Directions for this task:
Give all the lines below again, exactly, with no pictures.

**********

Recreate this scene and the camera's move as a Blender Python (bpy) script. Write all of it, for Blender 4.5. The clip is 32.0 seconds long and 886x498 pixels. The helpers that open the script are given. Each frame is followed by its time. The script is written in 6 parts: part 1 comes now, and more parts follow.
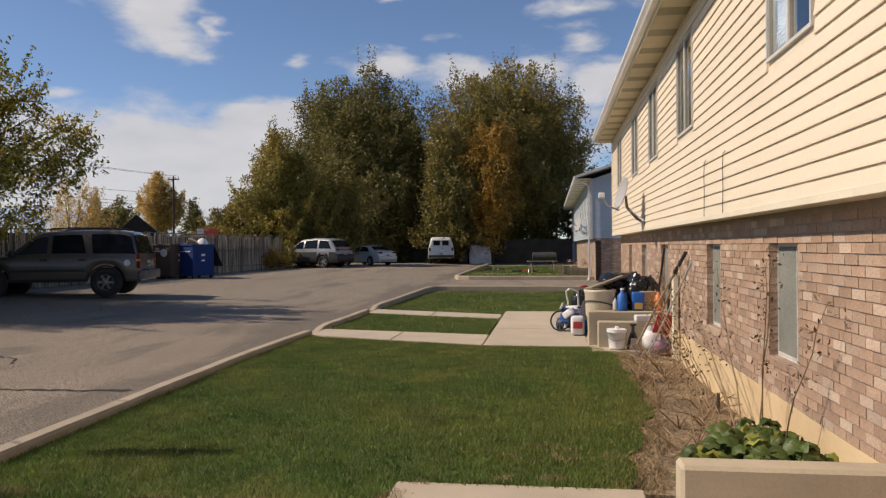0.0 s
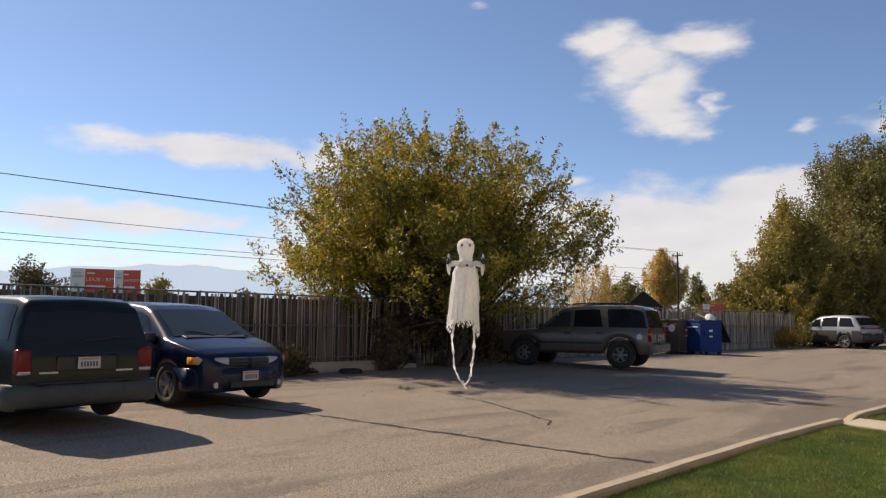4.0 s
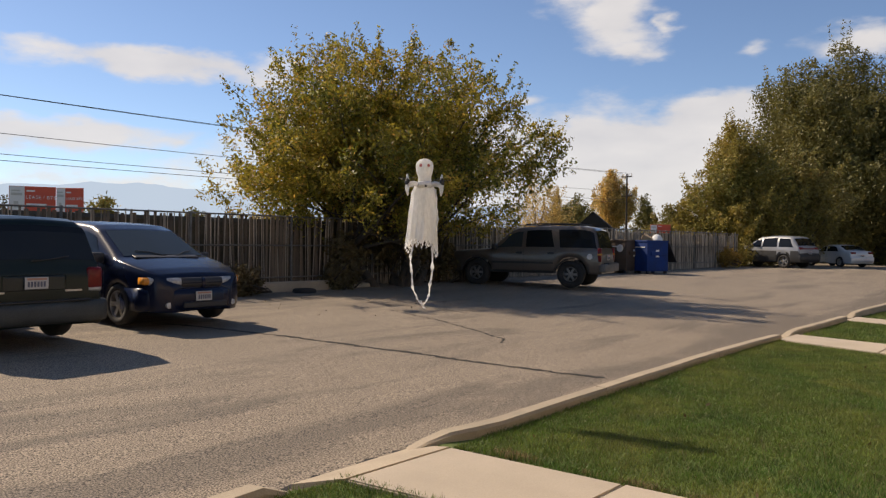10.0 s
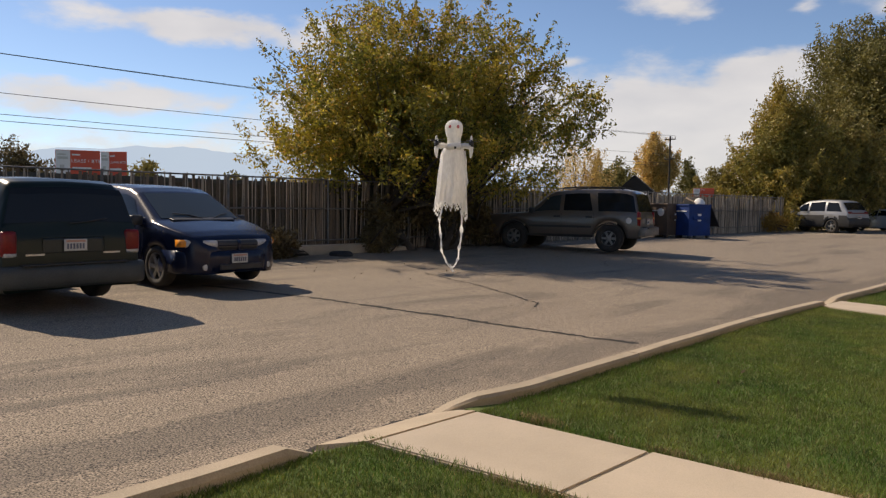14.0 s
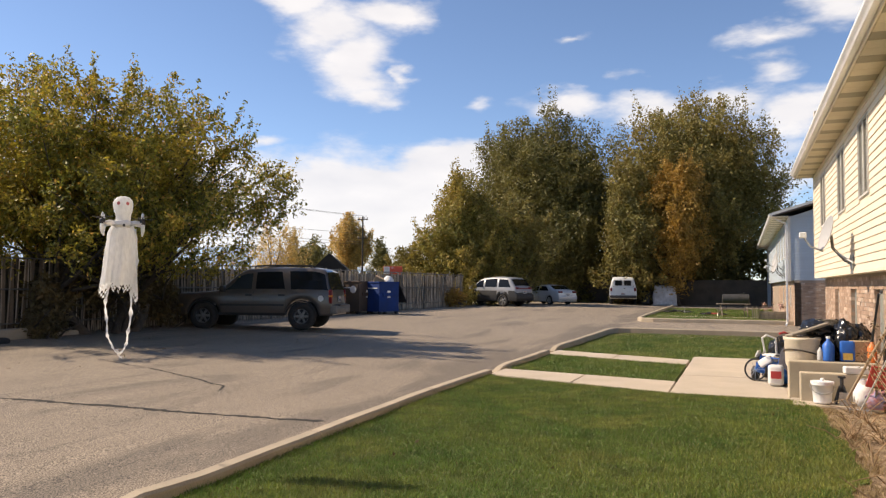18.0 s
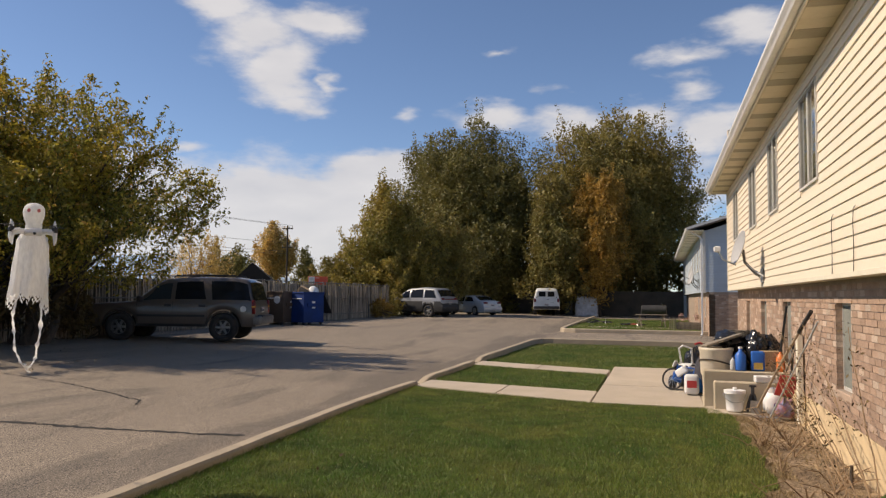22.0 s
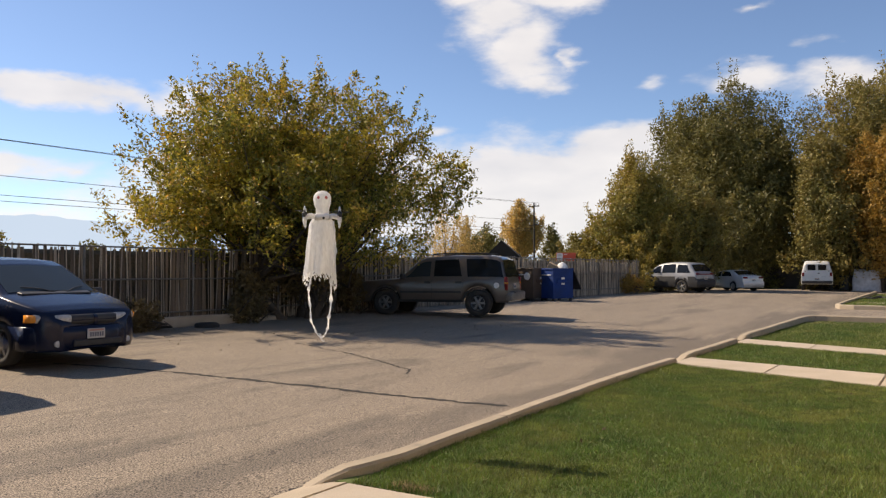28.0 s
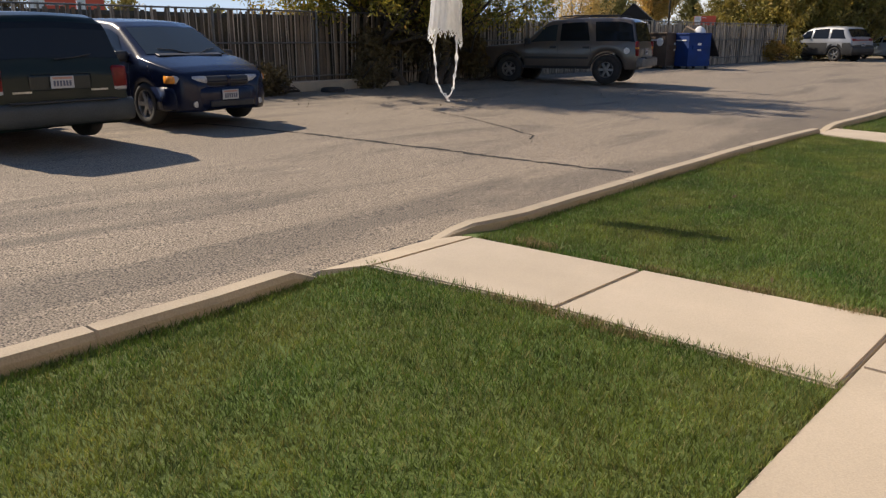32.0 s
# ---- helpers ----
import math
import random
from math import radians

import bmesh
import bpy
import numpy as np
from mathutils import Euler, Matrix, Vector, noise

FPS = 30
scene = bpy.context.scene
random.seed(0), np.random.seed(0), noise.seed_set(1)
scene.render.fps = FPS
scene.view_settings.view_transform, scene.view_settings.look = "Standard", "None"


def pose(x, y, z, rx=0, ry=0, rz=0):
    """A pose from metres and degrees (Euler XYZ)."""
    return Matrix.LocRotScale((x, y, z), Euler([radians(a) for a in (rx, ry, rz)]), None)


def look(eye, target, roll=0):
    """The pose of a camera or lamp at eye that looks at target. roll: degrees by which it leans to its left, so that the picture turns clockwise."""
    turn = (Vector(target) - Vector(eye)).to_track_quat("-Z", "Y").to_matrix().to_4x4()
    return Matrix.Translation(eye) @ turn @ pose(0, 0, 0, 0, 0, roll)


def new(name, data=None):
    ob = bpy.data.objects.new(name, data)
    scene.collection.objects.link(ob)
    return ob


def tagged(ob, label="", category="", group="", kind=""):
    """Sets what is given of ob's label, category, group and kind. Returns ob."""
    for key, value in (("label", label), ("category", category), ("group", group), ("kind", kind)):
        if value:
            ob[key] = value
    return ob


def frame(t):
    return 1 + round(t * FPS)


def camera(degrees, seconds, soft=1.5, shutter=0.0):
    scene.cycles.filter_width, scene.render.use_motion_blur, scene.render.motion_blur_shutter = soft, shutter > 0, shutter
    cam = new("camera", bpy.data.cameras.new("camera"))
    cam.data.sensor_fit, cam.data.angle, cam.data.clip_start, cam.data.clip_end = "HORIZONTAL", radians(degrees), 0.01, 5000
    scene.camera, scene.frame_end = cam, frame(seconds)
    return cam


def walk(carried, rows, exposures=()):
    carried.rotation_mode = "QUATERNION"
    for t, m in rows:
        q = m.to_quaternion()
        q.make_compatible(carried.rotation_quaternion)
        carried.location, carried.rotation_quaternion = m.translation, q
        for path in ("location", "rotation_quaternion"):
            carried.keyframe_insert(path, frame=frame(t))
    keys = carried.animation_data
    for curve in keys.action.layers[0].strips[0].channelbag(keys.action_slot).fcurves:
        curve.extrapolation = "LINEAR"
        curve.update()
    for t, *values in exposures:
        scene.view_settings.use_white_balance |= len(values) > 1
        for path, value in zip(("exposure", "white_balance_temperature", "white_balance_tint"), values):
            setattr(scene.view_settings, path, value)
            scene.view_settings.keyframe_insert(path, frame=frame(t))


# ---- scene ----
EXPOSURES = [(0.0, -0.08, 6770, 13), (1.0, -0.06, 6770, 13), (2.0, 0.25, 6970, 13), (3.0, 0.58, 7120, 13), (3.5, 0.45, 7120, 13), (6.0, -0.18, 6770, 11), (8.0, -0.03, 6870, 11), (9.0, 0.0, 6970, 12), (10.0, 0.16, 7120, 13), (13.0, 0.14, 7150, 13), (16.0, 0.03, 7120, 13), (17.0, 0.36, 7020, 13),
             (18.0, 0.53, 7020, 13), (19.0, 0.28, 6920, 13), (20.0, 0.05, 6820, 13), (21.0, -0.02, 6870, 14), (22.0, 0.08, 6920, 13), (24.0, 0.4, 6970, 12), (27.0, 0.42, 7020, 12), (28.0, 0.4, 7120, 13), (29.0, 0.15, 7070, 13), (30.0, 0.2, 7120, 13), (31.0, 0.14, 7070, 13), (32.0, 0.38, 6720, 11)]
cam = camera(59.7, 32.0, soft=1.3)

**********

Finished answer:
Recreate this scene and the camera's move as a Blender Python (bpy) script. Write all of it, for Blender 4.5. The clip is 32.0 seconds long and 886x498 pixels. The helpers that open the script are given. Each frame is followed by its time. The script is written in 6 parts: part 1 comes now, and more parts follow.
0.0 s
4.0 s
10.0 s
14.0 s
18.0 s
22.0 s
28.0 s
32.0 s
# ---- helpers ----
import math
import random
from math import radians

import bmesh
import bpy
import numpy as np
from mathutils import Euler, Matrix, Vector, noise

FPS = 30
scene = bpy.context.scene
random.seed(0), np.random.seed(0), noise.seed_set(1)
scene.render.fps = FPS
scene.view_settings.view_transform, scene.view_settings.look = "Standard", "None"


def pose(x, y, z, rx=0, ry=0, rz=0):
    """A pose from metres and degrees (Euler XYZ)."""
    return Matrix.LocRotScale((x, y, z), Euler([radians(a) for a in (rx, ry, rz)]), None)


def look(eye, target, roll=0):
    """The pose of a camera or lamp at eye that looks at target. roll: degrees by which it leans to its left, so that the picture turns clockwise."""
    turn = (Vector(target) - Vector(eye)).to_track_quat("-Z", "Y").to_matrix().to_4x4()
    return Matrix.Translation(eye) @ turn @ pose(0, 0, 0, 0, 0, roll)


def new(name, data=None):
    ob = bpy.data.objects.new(name, data)
    scene.collection.objects.link(ob)
    return ob


def tagged(ob, label="", category="", group="", kind=""):
    """Sets what is given of ob's label, category, group and kind. Returns ob."""
    for key, value in (("label", label), ("category", category), ("group", group), ("kind", kind)):
        if value:
            ob[key] = value
    return ob


def frame(t):
    return 1 + round(t * FPS)


def camera(degrees, seconds, soft=1.5, shutter=0.0):
    scene.cycles.filter_width, scene.render.use_motion_blur, scene.render.motion_blur_shutter = soft, shutter > 0, shutter
    cam = new("camera", bpy.data.cameras.new("camera"))
    cam.data.sensor_fit, cam.data.angle, cam.data.clip_start, cam.data.clip_end = "HORIZONTAL", radians(degrees), 0.01, 5000
    scene.camera, scene.frame_end = cam, frame(seconds)
    return cam


def walk(carried, rows, exposures=()):
    carried.rotation_mode = "QUATERNION"
    for t, m in rows:
        q = m.to_quaternion()
        q.make_compatible(carried.rotation_quaternion)
        carried.location, carried.rotation_quaternion = m.translation, q
        for path in ("location", "rotation_quaternion"):
            carried.keyframe_insert(path, frame=frame(t))
    keys = carried.animation_data
    for curve in keys.action.layers[0].strips[0].channelbag(keys.action_slot).fcurves:
        curve.extrapolation = "LINEAR"
        curve.update()
    for t, *values in exposures:
        scene.view_settings.use_white_balance |= len(values) > 1
        for path, value in zip(("exposure", "white_balance_temperature", "white_balance_tint"), values):
            setattr(scene.view_settings, path, value)
            scene.view_settings.keyframe_insert(path, frame=frame(t))


# ---- scene ----
EXPOSURES = [(0.0, -0.08, 6770, 13), (1.0, -0.06, 6770, 13), (2.0, 0.25, 6970, 13), (3.0, 0.58, 7120, 13), (3.5, 0.45, 7120, 13), (6.0, -0.18, 6770, 11), (8.0, -0.03, 6870, 11), (9.0, 0.0, 6970, 12), (10.0, 0.16, 7120, 13), (13.0, 0.14, 7150, 13), (16.0, 0.03, 7120, 13), (17.0, 0.36, 7020, 13),
             (18.0, 0.53, 7020, 13), (19.0, 0.28, 6920, 13), (20.0, 0.05, 6820, 13), (21.0, -0.02, 6870, 14), (22.0, 0.08, 6920, 13), (24.0, 0.4, 6970, 12), (27.0, 0.42, 7020, 12), (28.0, 0.4, 7120, 13), (29.0, 0.15, 7070, 13), (30.0, 0.2, 7120, 13), (31.0, 0.14, 7070, 13), (32.0, 0.38, 6720, 11)]
cam = camera(59.7, 32.0, soft=1.3)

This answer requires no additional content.